Can UK stop jihadists coming home?
- Published
After weeks of negotiations PM David Cameron and his deputy Nick Clegg have agreed on new measures to try to stop British jihadists fighting in Iraq or Syria returning to the UK.
The intelligence services have estimated there are about 500 Britons who have gone to fight for the group known as Islamic State (IS).
Under the proposals unveiled by the prime minister during his visit to Australia, British fighters could be banned from coming home for two years.
The plans form part of the Counter-Terrorism Bill that the government hopes will be law by the end of January.
But it is highly contentious and there are serious concerns about whether it is workable given other established laws on citizenship, immigration and human rights.
'Managed return'
Critics fear that excluding Britons from returning to the UK - even if they face the most serious national security allegations - could amount to making them stateless.
There are numerous questions that lawyers and politicians will have about the legality of what is being proposed.
First, there are the other countries involved. Will Turkey be happy to detain - for potentially months on end - a Briton suspected of illegally fighting for a terrorist organisation if he turns up at Ankara airport but is banned from departing for the UK?
It is not clear if the British government has negotiated any agreements at this stage.
There is also the question of why these people need to be excluded in the first place. Can't they be arrested and charged with supporting terrorism as soon as they arrive back?

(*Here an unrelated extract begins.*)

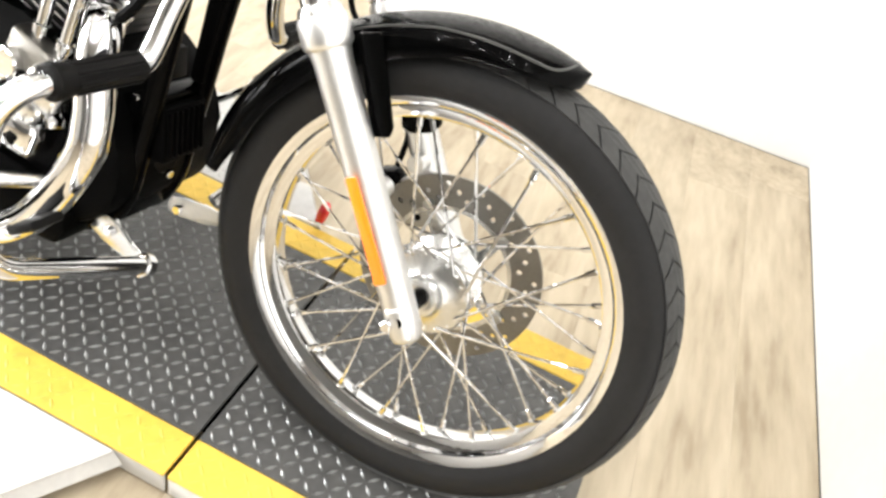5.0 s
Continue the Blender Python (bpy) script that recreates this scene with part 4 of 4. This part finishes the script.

A senior government source emphasised that exclusion would be temporary and said the aim was to establish a "managed return", which would allow British jihadists to come home if they agree to certain conditions.
One of those could be Terrorism Prevention and Investigation Measures (TPims).
But herein lies another problem: these conditions are being proposed based on suspicion of involvement in terrorist activity abroad.
Yet there is a higher burden of proof for a TPim to be put in place at the moment, which is reasonable belief of involvement in terrorism.
It is not just the proposals to invalidate passports and ban British jihadist suspects that are problematic.
The coalition also wants to give the police and some border officers new powers to seize passports of anyone at the border who they have reasonable suspicion is travelling to engage in terrorist-related activity. Passports could be seized for 30 days.
But it is apparent that the police already have existing powers to seize passports for seven days, without suspicion. If this is used, why is a new power to retain a passport for longer needed?
And if reasonable suspicion is needed then why, a lawyer might say, can't the suspect be arrested and face prosecution?
These are all questions that Home Office lawyers would have wrestled with over the past two months as they looked for a viable, legal and effective way to try to deal with a problem that is top of the list for MI5 and Scotland Yard's counter-terror command.